Perlawanan rakyat Bolivia kian menguat, apalagi beberapa hari lalu, pihak militer mengerahkan pasukannya untuk mengepung gedung Parlemen dengan tujuan menekan dan mengancam anggota Parlemen agar mengeluarkan resolusi mengenai penundaan pelaksanaan pemilu. Namun, Parlemen Nasional (DPR), yang anggotanya adalah mayoritas pendukung presiden terguling, Evo Morales, tidak terpengaruh dengan show of force militer tersebut.
Dalam pemilu nanti, rakyat Bolivia akan memilih presiden dan wakil presiden, serta deputi (Dewan Perwakilan Daerah) dan anggota DPR. Ini akan menjadi momen yang menentukan bagi kelangsungan masa depan rakyat Bolivia dan gerakan sosialis di negara tersebut.
Sebagaimana diketahui, setelah pembatalan hasil pemilu pada tanggal 20 Oktober 2019 lalu, negeri yang kaya akan timah hitam terbesar di dunia itu berada di bawah cengkeraman kekuasaan militer. Presiden terpilih saat itu, yakni Evo Morales harus melarikan diri ke Mexico sebelum akhirnya meminta suaka politik ke Argentina. Saat itu, Evo Morales harus bersaing dengan 9 pasangan capres-cawapres untuk periode 2019-2024, yakni:
1. Evo Morales dari Gerakan Sosialis (incumbent)
2. Carlos Mesa (Komite Kewarganegaraan)
3. Carlos Oscar Ortiz Antelo (Aliansi Bolivia)
4. Chi Hyun Chung (Partai Kristen Demokrat)
5. Virginio Lema (Gerakan Nasionalis Revolusioner)
6. Felix Patzi (Gerakan Sistem Ketiga)
7. Ruth Nina (Partai Aksi Nasional Bolivia dan Persatuan Perempuan)
8. Victor Hugo Cardenas (Persatuan Solidaritas Sipil)
9. Israel Rodriguez (Front untuk Kejayaan)
Selanjutnya, pada tanggal 25 Oktober 2019, pihak Mahkamah Agung (Tribunal Supremo) memutuskan bahwa Evo Morales sebagai pemenang dalam Pilpres. Evo berhasil menyingkirkan 8 capres lain dengan perolehan suara 47,07 persen. Posisi nomer 2 adalah capres neo-liberal, yakni Carlos Mesa dengan perolehan suara lebih dari 36 persen. Terdapat selisih suara lebih dari 10 persen. Meskipun hanya memperoleh 47 persen, Evo Morales dinyatakan menang mengingat Konstitusi Bolivia mengatur bahwa bila terdapat selisih suara lebih dari 10 persen antara pemenang 1 dan 2, maka secara otomatis, pemenangnya adalah yang berada di posisi pertama. Dengan demikian, tidak berlanjut pada putaran kedua.
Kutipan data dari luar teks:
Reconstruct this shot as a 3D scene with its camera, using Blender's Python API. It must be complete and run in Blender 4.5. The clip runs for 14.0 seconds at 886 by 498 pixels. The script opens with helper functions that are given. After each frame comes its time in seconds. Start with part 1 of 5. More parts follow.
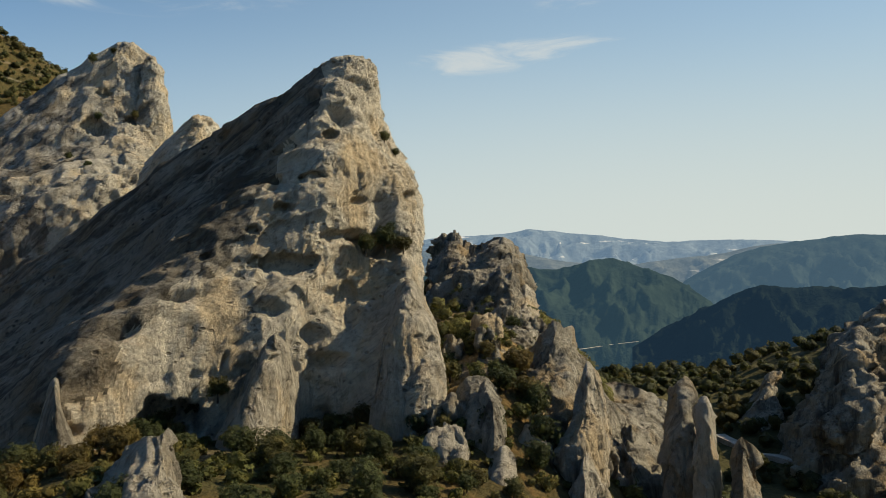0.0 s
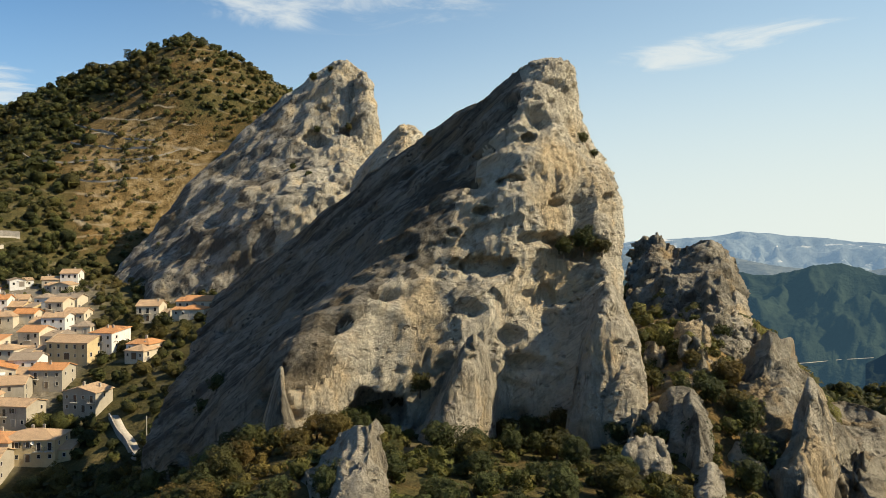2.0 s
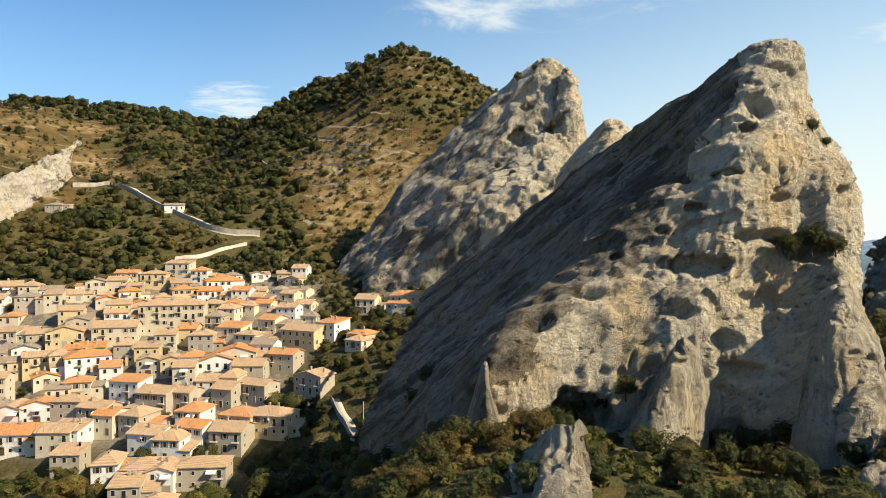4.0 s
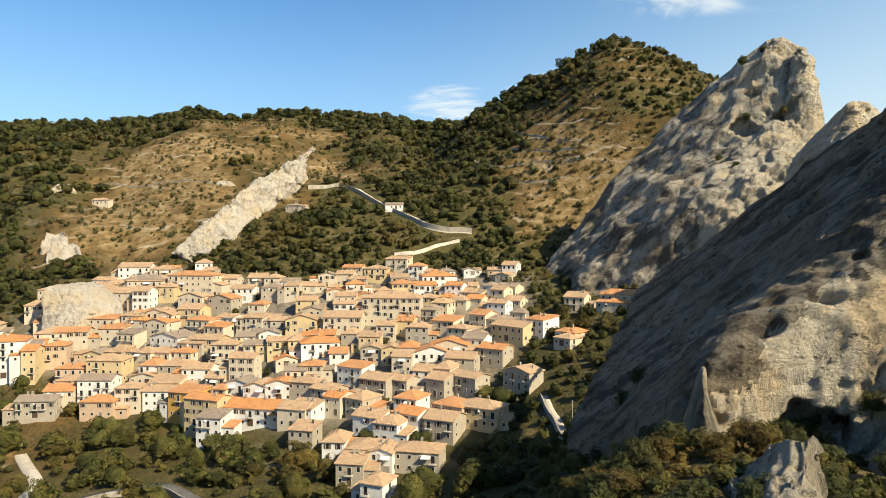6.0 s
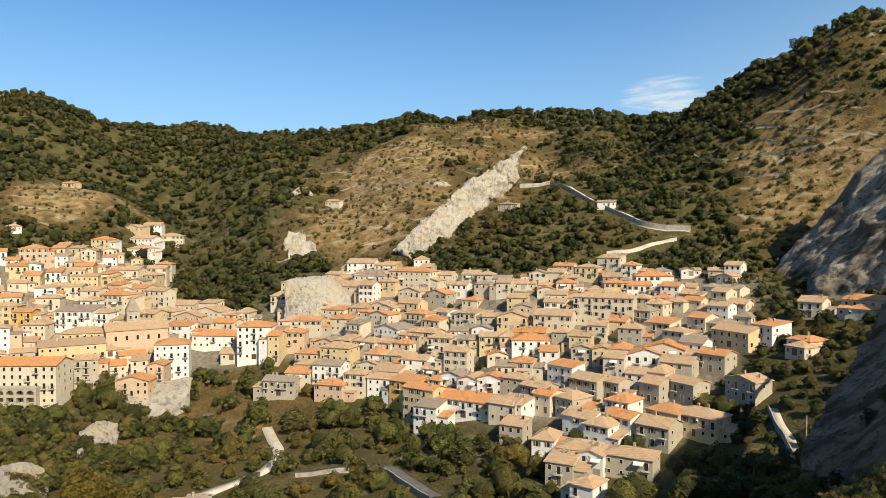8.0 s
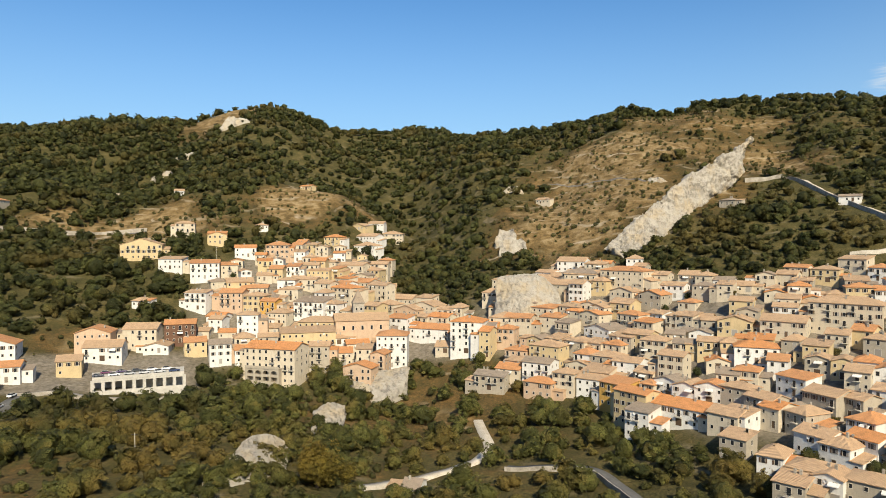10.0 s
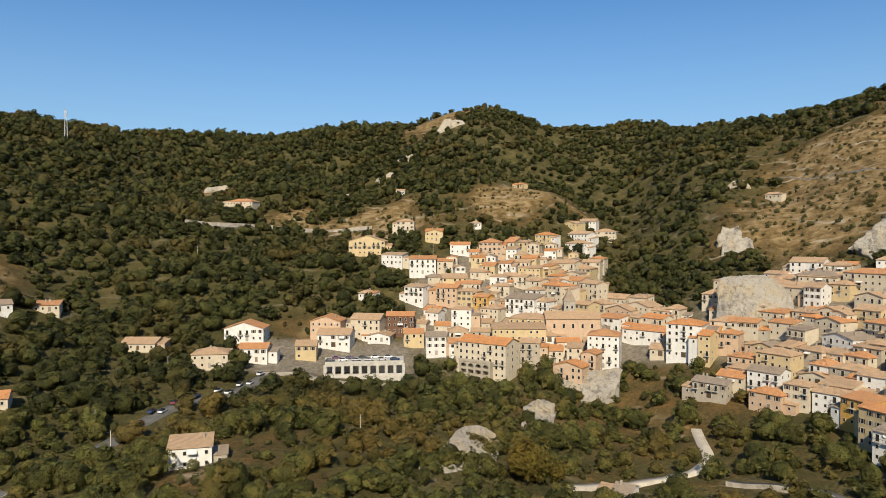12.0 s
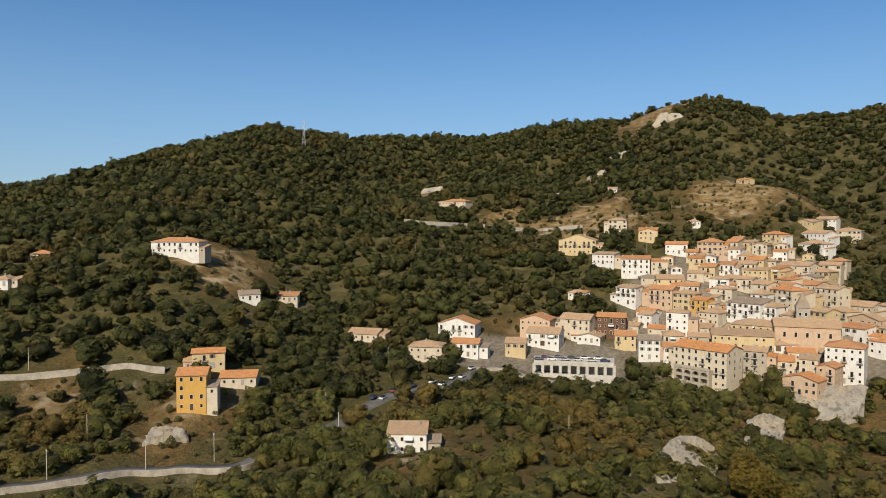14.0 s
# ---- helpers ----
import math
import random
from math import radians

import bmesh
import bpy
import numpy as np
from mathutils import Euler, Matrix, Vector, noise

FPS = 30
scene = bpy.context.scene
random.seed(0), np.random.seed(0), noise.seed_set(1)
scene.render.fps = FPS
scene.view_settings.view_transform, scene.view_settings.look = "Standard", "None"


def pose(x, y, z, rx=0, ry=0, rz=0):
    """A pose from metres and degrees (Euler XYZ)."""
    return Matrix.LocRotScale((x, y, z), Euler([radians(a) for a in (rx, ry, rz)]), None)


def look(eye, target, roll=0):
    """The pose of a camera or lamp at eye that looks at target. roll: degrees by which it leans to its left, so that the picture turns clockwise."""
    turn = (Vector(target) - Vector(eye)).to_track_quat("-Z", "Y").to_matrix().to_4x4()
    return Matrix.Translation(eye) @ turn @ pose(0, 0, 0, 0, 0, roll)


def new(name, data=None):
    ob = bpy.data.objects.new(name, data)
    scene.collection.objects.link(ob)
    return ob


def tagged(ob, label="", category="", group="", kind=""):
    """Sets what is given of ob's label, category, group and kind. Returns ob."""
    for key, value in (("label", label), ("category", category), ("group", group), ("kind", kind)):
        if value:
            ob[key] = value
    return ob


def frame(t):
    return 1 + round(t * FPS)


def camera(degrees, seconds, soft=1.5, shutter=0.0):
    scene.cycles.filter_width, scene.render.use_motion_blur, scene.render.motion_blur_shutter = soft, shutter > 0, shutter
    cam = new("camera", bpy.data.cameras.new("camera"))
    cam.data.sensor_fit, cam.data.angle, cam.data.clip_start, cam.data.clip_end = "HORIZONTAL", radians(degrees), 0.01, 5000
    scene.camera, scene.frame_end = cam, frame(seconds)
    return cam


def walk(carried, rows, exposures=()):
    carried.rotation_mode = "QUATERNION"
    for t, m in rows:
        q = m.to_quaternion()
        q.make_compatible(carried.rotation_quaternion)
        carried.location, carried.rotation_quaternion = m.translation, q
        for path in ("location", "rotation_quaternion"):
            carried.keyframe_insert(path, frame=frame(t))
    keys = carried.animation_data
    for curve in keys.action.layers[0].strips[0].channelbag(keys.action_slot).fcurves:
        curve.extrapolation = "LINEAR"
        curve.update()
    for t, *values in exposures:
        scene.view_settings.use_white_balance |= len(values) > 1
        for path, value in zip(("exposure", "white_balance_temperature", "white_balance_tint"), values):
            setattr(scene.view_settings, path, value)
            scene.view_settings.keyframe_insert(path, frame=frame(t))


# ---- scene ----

Menanggapi keputusan Mahkamah Agung tersebut, pihak capres (Carlos Mesa dan Luiz Fernando) yang kalah merasa tidak terima dan menuduh adanya kecurangan. Ketidakpuasan kedua capres tersebut kemudian diungkapkan dengan cara memobilisasi massa. Keduanya juga dikenal sebagai pengusung isu neoliberalisme dan rasialisme. Terkait dengan rasialisme, Bolivia memiliki sejarah yang buruk. Setidaknya, ada dua golongan masyarakat di sana, yakni golongan penduduk pribumi (indian) dan penduduk keturunan Eropa. Dalam kasus rasialisme, penduduk pribumi sering menjadi korban tindak kekerasan.
Di bawah tondongan senjata militer dan guna menghindari jatuh korban, akhirnya Presiden Evo Morales menyatakan mengundurkan diri pada tanggal 10 November 2019.